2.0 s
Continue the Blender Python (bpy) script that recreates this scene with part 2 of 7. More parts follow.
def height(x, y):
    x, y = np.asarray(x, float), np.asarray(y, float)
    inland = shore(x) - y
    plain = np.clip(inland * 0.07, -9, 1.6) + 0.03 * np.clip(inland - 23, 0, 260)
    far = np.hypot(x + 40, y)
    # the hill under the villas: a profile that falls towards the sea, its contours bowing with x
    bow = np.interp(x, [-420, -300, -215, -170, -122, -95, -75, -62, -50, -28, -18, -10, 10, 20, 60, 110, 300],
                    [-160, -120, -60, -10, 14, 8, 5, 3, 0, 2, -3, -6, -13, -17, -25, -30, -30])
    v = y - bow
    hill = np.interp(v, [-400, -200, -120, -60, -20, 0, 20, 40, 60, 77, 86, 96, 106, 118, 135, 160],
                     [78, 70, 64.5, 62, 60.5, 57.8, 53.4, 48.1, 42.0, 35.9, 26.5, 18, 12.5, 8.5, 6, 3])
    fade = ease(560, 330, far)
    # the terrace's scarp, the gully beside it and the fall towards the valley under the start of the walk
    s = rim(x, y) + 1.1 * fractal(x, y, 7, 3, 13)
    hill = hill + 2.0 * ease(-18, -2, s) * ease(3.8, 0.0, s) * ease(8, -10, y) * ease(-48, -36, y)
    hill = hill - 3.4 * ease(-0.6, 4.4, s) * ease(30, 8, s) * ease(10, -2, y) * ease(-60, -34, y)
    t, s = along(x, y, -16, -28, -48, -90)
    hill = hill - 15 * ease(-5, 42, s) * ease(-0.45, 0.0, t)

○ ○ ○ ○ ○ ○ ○

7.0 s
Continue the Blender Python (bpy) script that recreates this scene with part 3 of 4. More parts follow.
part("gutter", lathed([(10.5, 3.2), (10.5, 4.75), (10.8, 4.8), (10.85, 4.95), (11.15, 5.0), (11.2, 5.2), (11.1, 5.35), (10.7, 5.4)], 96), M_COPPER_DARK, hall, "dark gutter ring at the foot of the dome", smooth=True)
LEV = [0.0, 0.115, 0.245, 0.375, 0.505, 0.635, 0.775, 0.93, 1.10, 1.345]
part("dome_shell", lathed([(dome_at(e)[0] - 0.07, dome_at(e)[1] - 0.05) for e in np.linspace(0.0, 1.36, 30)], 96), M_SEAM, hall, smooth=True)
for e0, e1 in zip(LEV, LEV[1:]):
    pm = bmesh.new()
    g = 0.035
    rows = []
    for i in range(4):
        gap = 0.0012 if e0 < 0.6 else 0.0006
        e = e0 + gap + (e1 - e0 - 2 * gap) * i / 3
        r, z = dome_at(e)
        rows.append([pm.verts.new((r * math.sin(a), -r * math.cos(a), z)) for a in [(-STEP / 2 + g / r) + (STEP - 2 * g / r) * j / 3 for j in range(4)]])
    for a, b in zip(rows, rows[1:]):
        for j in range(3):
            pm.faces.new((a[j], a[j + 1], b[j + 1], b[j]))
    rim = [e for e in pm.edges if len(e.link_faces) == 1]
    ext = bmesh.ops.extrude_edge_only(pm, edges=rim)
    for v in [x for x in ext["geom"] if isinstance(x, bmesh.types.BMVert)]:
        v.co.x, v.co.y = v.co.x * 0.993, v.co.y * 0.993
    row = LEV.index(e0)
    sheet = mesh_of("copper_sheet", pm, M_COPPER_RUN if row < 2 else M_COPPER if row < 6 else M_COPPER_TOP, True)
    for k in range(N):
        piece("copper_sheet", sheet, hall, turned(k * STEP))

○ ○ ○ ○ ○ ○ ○

**EXERCISE DESCRIPTION**
Exactly the lines from the line that has "4. More parts follow." through the line that has "turned(k * STEP))" are to be repeated, both included, with nothing added.

**RESULT OF THE TASK**
Continue the Blender Python (bpy) script that recreates this scene with part 3 of 4. More parts follow.
part("gutter", lathed([(10.5, 3.2), (10.5, 4.75), (10.8, 4.8), (10.85, 4.95), (11.15, 5.0), (11.2, 5.2), (11.1, 5.35), (10.7, 5.4)], 96), M_COPPER_DARK, hall, "dark gutter ring at the foot of the dome", smooth=True)
LEV = [0.0, 0.115, 0.245, 0.375, 0.505, 0.635, 0.775, 0.93, 1.10, 1.345]
part("dome_shell", lathed([(dome_at(e)[0] - 0.07, dome_at(e)[1] - 0.05) for e in np.linspace(0.0, 1.36, 30)], 96), M_SEAM, hall, smooth=True)
for e0, e1 in zip(LEV, LEV[1:]):
    pm = bmesh.new()
    g = 0.035
    rows = []
    for i in range(4):
        gap = 0.0012 if e0 < 0.6 else 0.0006
        e = e0 + gap + (e1 - e0 - 2 * gap) * i / 3
        r, z = dome_at(e)
        rows.append([pm.verts.new((r * math.sin(a), -r * math.cos(a), z)) for a in [(-STEP / 2 + g / r) + (STEP - 2 * g / r) * j / 3 for j in range(4)]])
    for a, b in zip(rows, rows[1:]):
        for j in range(3):
            pm.faces.new((a[j], a[j + 1], b[j + 1], b[j]))
    rim = [e for e in pm.edges if len(e.link_faces) == 1]
    ext = bmesh.ops.extrude_edge_only(pm, edges=rim)
    for v in [x for x in ext["geom"] if isinstance(x, bmesh.types.BMVert)]:
        v.co.x, v.co.y = v.co.x * 0.993, v.co.y * 0.993
    row = LEV.index(e0)
    sheet = mesh_of("copper_sheet", pm, M_COPPER_RUN if row < 2 else M_COPPER if row < 6 else M_COPPER_TOP, True)
    for k in range(N):
        piece("copper_sheet", sheet, hall, turned(k * STEP))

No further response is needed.